=== Records provided ===

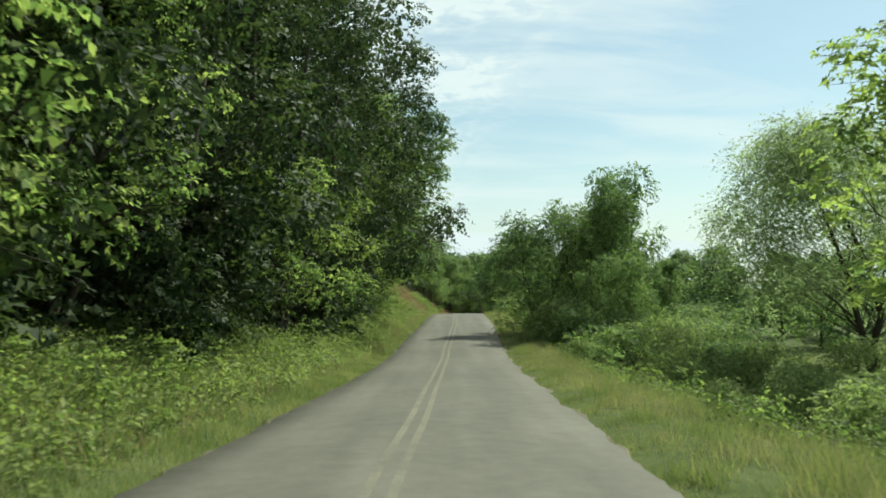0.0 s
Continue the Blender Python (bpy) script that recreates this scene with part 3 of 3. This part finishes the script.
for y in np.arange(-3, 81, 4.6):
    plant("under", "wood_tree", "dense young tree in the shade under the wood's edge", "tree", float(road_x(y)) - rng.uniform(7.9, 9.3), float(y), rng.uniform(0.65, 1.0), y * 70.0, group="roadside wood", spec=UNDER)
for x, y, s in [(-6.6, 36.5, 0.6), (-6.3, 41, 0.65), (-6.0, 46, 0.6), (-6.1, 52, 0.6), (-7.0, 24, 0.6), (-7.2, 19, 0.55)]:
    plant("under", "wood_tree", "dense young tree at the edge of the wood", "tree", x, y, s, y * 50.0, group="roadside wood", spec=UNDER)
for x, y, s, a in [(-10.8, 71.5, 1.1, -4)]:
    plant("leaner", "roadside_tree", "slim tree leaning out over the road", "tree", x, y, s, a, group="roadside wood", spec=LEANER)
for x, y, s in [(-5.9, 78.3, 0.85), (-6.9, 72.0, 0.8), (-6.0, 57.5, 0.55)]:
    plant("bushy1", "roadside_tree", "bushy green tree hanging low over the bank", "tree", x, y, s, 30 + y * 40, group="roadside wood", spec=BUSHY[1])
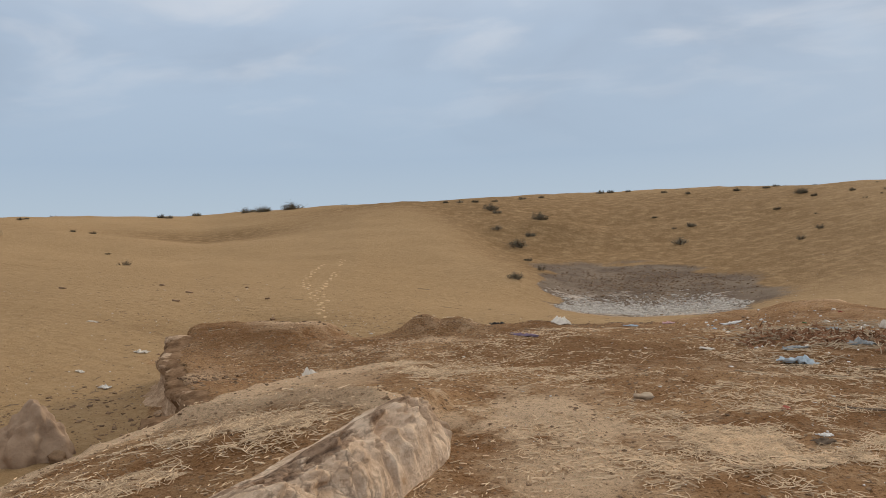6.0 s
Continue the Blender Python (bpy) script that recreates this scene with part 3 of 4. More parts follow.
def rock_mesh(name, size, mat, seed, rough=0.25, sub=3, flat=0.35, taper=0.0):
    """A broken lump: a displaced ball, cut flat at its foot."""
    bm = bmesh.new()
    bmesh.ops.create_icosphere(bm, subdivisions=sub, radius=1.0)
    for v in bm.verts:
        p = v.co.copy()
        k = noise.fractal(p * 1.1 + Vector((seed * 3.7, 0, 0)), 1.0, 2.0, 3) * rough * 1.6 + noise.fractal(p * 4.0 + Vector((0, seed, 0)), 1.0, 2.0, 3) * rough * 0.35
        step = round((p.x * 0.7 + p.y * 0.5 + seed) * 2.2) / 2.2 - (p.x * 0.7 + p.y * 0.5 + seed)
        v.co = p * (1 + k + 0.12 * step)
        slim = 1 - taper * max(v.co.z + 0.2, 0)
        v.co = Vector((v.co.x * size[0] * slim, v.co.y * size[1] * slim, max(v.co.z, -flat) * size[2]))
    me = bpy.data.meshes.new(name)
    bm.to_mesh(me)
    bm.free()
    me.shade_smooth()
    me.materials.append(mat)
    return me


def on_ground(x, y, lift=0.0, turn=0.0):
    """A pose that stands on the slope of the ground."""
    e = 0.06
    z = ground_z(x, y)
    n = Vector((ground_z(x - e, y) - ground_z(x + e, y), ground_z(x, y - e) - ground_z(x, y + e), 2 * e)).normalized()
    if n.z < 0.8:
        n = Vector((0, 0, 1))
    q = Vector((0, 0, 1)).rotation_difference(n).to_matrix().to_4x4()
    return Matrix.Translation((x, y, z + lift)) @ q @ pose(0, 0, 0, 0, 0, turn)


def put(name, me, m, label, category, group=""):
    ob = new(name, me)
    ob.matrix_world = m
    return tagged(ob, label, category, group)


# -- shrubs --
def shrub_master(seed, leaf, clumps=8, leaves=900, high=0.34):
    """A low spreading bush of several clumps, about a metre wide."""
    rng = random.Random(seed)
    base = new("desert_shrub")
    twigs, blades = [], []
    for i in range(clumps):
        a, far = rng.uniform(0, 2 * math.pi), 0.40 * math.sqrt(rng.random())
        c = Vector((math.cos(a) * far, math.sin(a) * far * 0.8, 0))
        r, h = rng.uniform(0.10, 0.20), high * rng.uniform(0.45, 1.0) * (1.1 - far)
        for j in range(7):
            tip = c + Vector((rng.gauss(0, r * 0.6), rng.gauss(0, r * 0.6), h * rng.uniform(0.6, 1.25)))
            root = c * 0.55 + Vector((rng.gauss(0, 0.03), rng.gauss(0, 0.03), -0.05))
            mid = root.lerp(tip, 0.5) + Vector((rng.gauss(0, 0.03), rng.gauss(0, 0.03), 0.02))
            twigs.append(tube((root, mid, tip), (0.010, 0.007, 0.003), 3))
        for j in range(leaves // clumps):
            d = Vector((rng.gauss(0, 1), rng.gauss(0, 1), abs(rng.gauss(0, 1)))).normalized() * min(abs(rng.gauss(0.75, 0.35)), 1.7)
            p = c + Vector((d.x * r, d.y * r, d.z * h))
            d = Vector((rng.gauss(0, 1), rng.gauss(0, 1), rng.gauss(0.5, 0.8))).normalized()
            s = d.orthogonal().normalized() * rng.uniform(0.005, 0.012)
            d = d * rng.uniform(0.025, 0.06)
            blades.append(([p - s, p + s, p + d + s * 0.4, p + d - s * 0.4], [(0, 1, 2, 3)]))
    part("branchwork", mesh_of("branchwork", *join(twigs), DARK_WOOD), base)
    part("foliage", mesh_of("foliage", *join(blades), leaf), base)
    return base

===
=== Records provided ===

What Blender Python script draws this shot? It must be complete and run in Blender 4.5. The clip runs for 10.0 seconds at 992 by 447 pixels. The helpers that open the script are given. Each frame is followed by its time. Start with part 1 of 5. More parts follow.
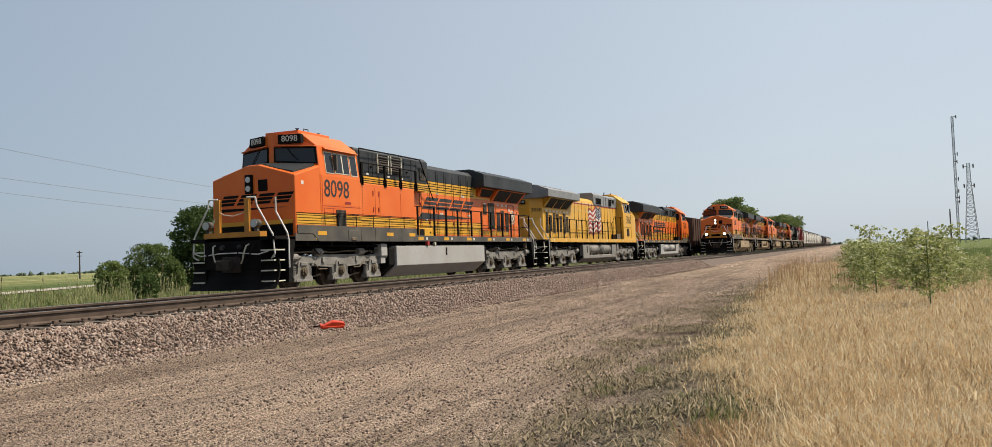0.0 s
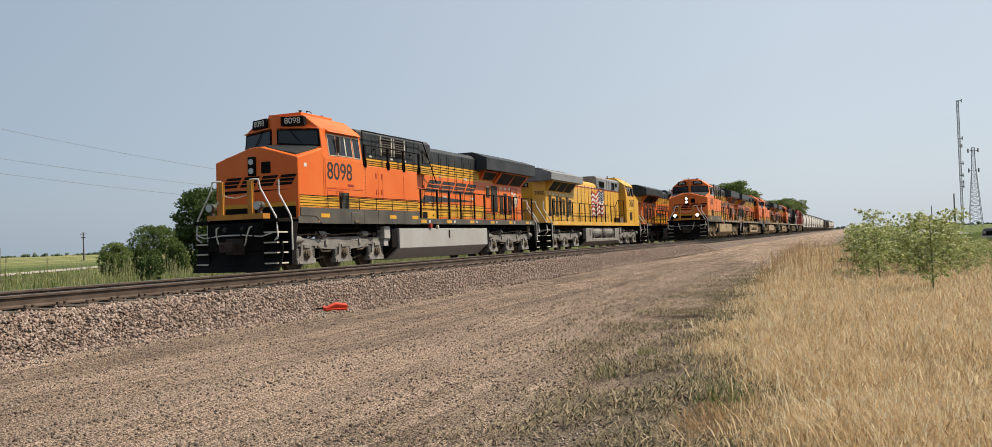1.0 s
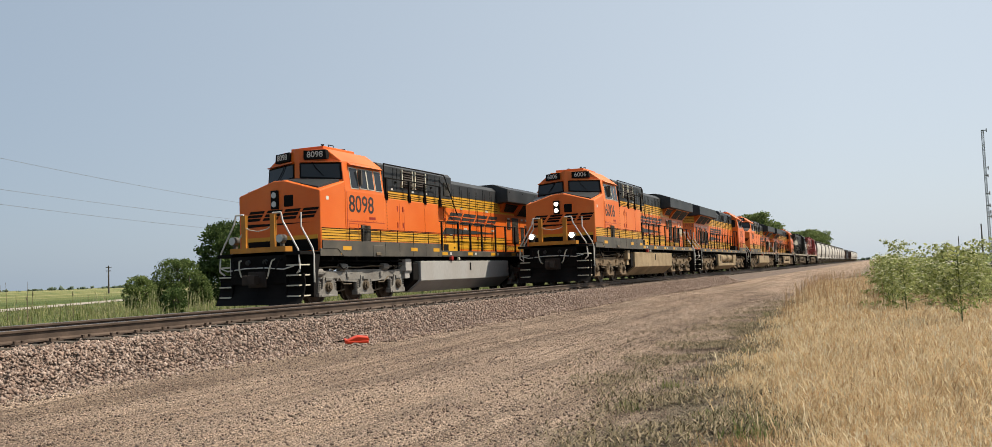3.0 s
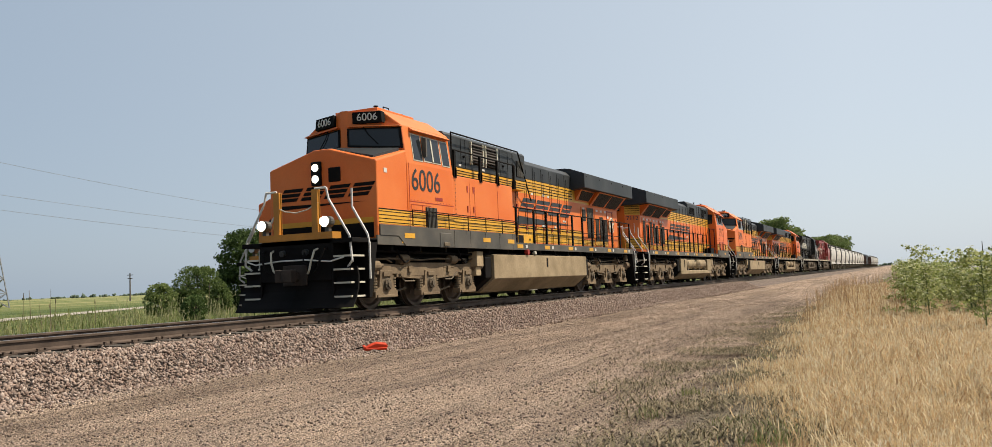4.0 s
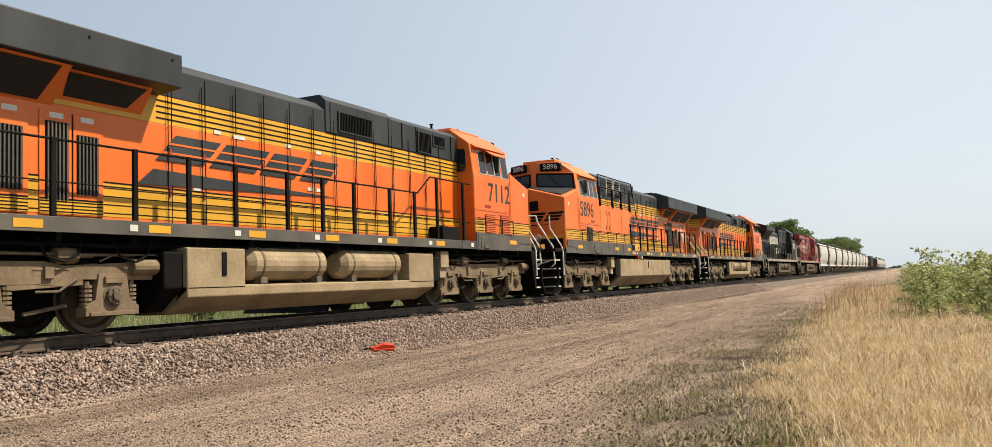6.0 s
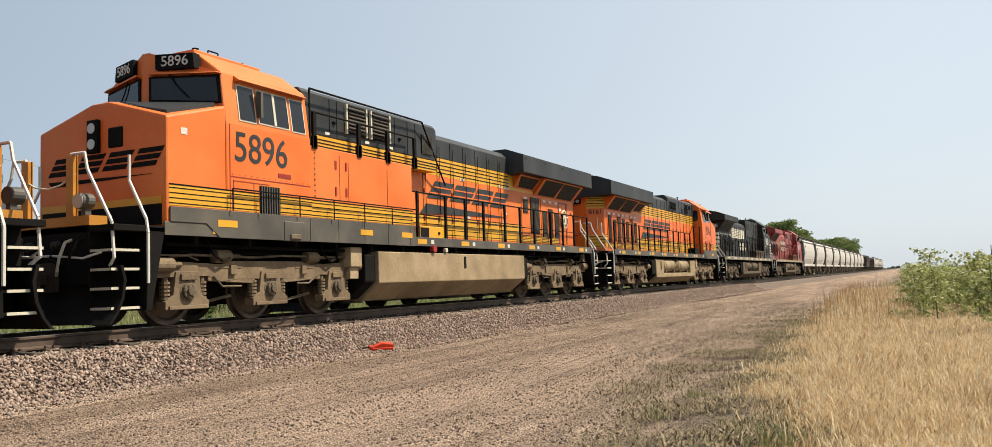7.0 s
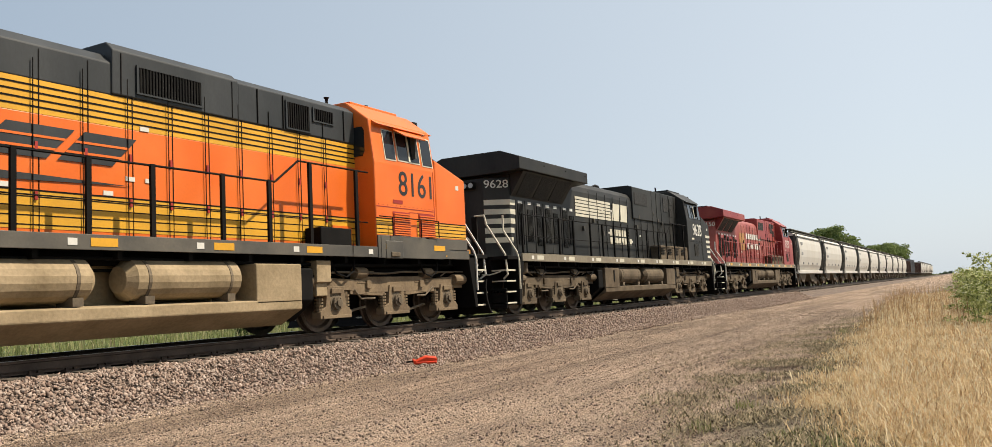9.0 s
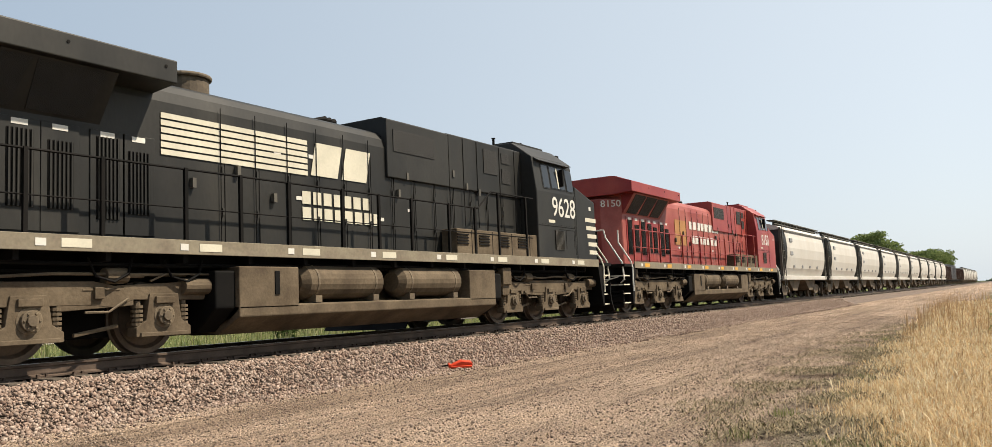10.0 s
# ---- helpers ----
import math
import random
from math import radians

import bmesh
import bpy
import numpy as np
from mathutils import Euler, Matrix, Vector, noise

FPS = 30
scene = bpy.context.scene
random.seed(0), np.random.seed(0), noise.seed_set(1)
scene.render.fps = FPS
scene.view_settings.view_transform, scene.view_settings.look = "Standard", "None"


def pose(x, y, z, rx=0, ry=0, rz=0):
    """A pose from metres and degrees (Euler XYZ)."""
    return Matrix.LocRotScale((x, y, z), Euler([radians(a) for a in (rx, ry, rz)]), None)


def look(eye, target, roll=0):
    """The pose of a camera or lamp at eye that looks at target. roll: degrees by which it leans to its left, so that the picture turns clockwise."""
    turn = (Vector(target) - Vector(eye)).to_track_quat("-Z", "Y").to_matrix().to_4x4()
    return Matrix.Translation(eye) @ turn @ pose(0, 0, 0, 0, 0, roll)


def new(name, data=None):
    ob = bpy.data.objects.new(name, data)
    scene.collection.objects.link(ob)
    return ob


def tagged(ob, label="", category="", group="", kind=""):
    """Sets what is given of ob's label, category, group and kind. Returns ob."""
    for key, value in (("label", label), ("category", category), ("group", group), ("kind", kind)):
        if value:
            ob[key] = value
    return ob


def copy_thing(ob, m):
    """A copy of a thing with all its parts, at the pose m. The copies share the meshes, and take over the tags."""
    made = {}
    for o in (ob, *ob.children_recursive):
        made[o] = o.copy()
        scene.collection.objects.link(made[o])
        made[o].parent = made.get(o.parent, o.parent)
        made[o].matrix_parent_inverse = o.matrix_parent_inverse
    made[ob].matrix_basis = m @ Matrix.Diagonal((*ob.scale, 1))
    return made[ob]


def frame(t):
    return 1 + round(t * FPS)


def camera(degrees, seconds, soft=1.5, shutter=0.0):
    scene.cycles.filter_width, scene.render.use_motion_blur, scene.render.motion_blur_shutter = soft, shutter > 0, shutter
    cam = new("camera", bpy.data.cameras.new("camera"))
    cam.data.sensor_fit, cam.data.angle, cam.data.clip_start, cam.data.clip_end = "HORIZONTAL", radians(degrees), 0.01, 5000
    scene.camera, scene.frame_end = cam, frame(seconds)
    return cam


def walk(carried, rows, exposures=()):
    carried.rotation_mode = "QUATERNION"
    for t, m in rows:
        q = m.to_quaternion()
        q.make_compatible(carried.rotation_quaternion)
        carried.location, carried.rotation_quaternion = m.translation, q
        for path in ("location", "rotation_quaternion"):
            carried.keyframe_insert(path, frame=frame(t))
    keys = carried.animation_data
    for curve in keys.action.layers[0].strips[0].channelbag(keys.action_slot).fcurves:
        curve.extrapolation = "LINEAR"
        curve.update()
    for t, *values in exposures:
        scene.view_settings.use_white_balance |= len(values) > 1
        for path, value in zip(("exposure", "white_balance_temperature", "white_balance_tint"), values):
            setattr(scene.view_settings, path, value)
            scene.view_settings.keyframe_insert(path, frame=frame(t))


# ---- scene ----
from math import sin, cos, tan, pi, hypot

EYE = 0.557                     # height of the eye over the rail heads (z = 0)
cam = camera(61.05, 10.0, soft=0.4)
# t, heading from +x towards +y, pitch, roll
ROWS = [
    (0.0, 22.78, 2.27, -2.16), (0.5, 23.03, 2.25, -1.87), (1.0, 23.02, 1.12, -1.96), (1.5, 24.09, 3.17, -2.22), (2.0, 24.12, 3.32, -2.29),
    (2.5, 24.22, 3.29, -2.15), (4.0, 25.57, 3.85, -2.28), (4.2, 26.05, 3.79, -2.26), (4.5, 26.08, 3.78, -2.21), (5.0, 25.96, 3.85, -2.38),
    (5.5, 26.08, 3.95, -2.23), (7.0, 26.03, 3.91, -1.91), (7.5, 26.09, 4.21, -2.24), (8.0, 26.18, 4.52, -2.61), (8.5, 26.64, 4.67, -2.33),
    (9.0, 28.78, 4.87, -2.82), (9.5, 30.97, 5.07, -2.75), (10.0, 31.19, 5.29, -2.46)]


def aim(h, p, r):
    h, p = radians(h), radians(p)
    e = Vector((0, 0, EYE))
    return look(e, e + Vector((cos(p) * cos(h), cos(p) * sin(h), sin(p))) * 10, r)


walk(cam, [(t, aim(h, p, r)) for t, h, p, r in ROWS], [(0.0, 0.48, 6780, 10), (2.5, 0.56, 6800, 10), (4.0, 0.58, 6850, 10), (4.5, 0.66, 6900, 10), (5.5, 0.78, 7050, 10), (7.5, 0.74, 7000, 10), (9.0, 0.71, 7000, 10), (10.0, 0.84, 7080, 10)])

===

## Aim
Repeat exactly the lines from the one containing "for t, m in" to the one containing "carried.keyframe_insert(path, frame=frame(t))", both lines included, and nothing else.

## Result of the exercise
    for t, m in rows:
        q = m.to_quaternion()
        q.make_compatible(carried.rotation_quaternion)
        carried.location, carried.rotation_quaternion = m.translation, q
        for path in ("location", "rotation_quaternion"):
            carried.keyframe_insert(path, frame=frame(t))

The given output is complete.